Thursday, July 23, 2009

Character.

I discussed character a couple of posts ago, and how it exists more so in the eyes than any other element of the cartoon construct.

After working on Red Hot Riding Hood for a number of days, I think that requires a qualification. John Kricfalusi (who recently posted about Betty Boop), the creator of Ren & Stimpy and the Ripping Friends, is something of a cartoon evangelist. He is a true believer in the hardest sense. He is hyper-critical of most modern animation, sacrifices animals to a shrine for Tex Avery, and says that the best cartoons use the cartoon medium to express character and story through graphic manipulation not possible in reality.

This is actually somewhat necessary, since an animator can never capture the multitude of minute details in reality that bring life to our perceptions. They must exaggerate and extend beyond the bounds of physical possibility to capture the finer details in a gross fashion. So while I stand by my statement that the eyes make the character, the best animators use the full breadth of design, warping, and motion to capture character within the entirety of the construct.

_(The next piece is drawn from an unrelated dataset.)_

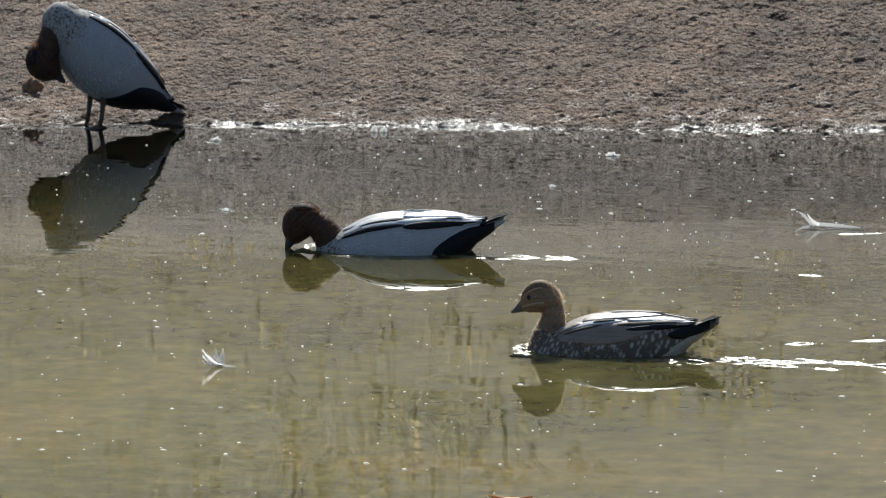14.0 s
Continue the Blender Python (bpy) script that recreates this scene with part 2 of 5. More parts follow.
def hen_body_material():
    """Brown-grey with rows of pale drop-shaped spots, paler beneath."""
    m, nt, p = material("spotted brown plumage")
    co = coords(nt)
    xyz = nt.nodes.new("ShaderNodeSeparateXYZ")
    nt.links.new(co, xyz.inputs[0])
    lay = nt.nodes.new("ShaderNodeCombineXYZ")
    nt.links.new(maths(nt, "MULTIPLY", xyz.outputs[0], 1.25), lay.inputs[0])
    nt.links.new(xyz.outputs[1], lay.inputs[1])
    nt.links.new(maths(nt, "ADD", maths(nt, "MULTIPLY", xyz.outputs[2], 0.85), maths(nt, "MULTIPLY", xyz.outputs[0], 0.45)), lay.inputs[2])
    vor = nt.nodes.new("ShaderNodeTexVoronoi")
    nt.links.new(lay.outputs[0], vor.inputs["Vector"])
    vor.inputs["Scale"].default_value = 92
    vor.inputs["Randomness"].default_value = 0.8
    spot = ramp(nt, vor.outputs["Distance"], [(0.22, (0.55, 0.49, 0.43)), (0.52, (0.145, 0.110, 0.085))])
    grain = noise_tex(nt, co, 260, 3, 0.6)
    c = mixed(nt, maths(nt, "MULTIPLY", grain.outputs["Fac"], 0.30), spot.outputs[0], (0.21, 0.165, 0.13))
    nt.links.new(c, p.inputs["Base Color"])
    p.inputs["Roughness"].default_value = 0.75
    p.inputs["Specular IOR Level"].default_value = 0.2
    sheen(p, 0.15, (0.8, 0.7, 0.6))
    bump(nt, p, grain.outputs["Fac"], 0.3, 0.002)
    return m


MUD = mud_material()
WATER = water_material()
RIPPLE = ripple_material()
DRAKE_FRINGE = gauzy("brown barbs", (0.17, 0.095, 0.055), 0.6)
HEN_FRINGE = gauzy("golden brown barbs", (0.66, 0.53, 0.38), 0.75)
PALE_FRINGE = gauzy("pale grey barbs", (0.86, 0.86, 0.86), 0.65)
DRAKE_BODY = drake_body_material()
DRAKE_BREAST = drake_body_material(True)
HEN_BODY = hen_body_material()
DRAKE_HEAD = plumage("dark brown head plumage", (0.108, 0.056, 0.036), (0.054, 0.028, 0.019), (160, 160, 160), fuzz=0.3)
DRAKE_MANE = plumage("black mane plumage", (0.036, 0.021, 0.016), (0.018, 0.012, 0.010), (160, 160, 160), fuzz=0.3)
HEN_HEAD = plumage("fawn brown head plumage", (0.37, 0.25, 0.16), (0.22, 0.15, 0.10), (170, 170, 170), fuzz=0.6)
HEN_CROWN = plumage("darker crown plumage", (0.28, 0.19, 0.115), (0.16, 0.105, 0.068), (170, 170, 170), fuzz=0.6)
HEN_NECK = plumage("brown neck plumage", (0.33, 0.23, 0.155), (0.19, 0.13, 0.09), (150, 150, 150), fuzz=0.6)
PALE_STRIPE = plain("pale face stripe", (0.47, 0.355, 0.25), 0.8, 0.2, 200)
GREY_WING = plumage("grey wing feathers", (0.70, 0.71, 0.74), (0.50, 0.52, 0.56), (18, 190, 190), gloss=0.42)
HEN_WING = plumage("grey-brown wing feathers", (0.35, 0.275, 0.225), (0.225, 0.172, 0.138), (18, 190, 190), gloss=0.42)
BLACK_FEATHER = plumage("black feathers", (0.016, 0.015, 0.018), (0.008, 0.008, 0.010), (20, 180, 180), gloss=0.68)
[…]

Compared to simplistic designs and rigid animation, like Freddy from Scooby Doo, the more advanced characters literally pop off the screen. There is zero character in the body and motion of simpler constructs. Take for example, this very early Betty Boop cartoon (and also witness Cab Calloway performing moves that Michael Jackson would later take to the moon).



Watch the warping, the fact that appendages and facial features rarely ever maintain aspect ratios for more than a few frames. Arms grow and shrink, eyes double in size, and, perhaps obviously, his head turns into a phonograph. It looks crude by today's standards, but it's actually much more skilled and more advanced than Scooby Doo and most of the television animation being produced today. Everything bleeds character, as opposed to animation today, like anime. Character in anime constructs exists almost entirely in the color of the hair.

This actually all gets to the point. Betty Boop's design, being very bold, translated easily into mathematical representations of lines called vectors, which are perfect lines. Tex Avery was so good, that the character of Red Hot Riding Hood exists in the very fluctuations of the ink. Translating the lines into perfect vectors robs a great deal of the character. It is proving very, very difficult to faithfully capture everything that Avery injected into Red. I guess that my stumbling is a testament to the skill of the golden age cartoonists.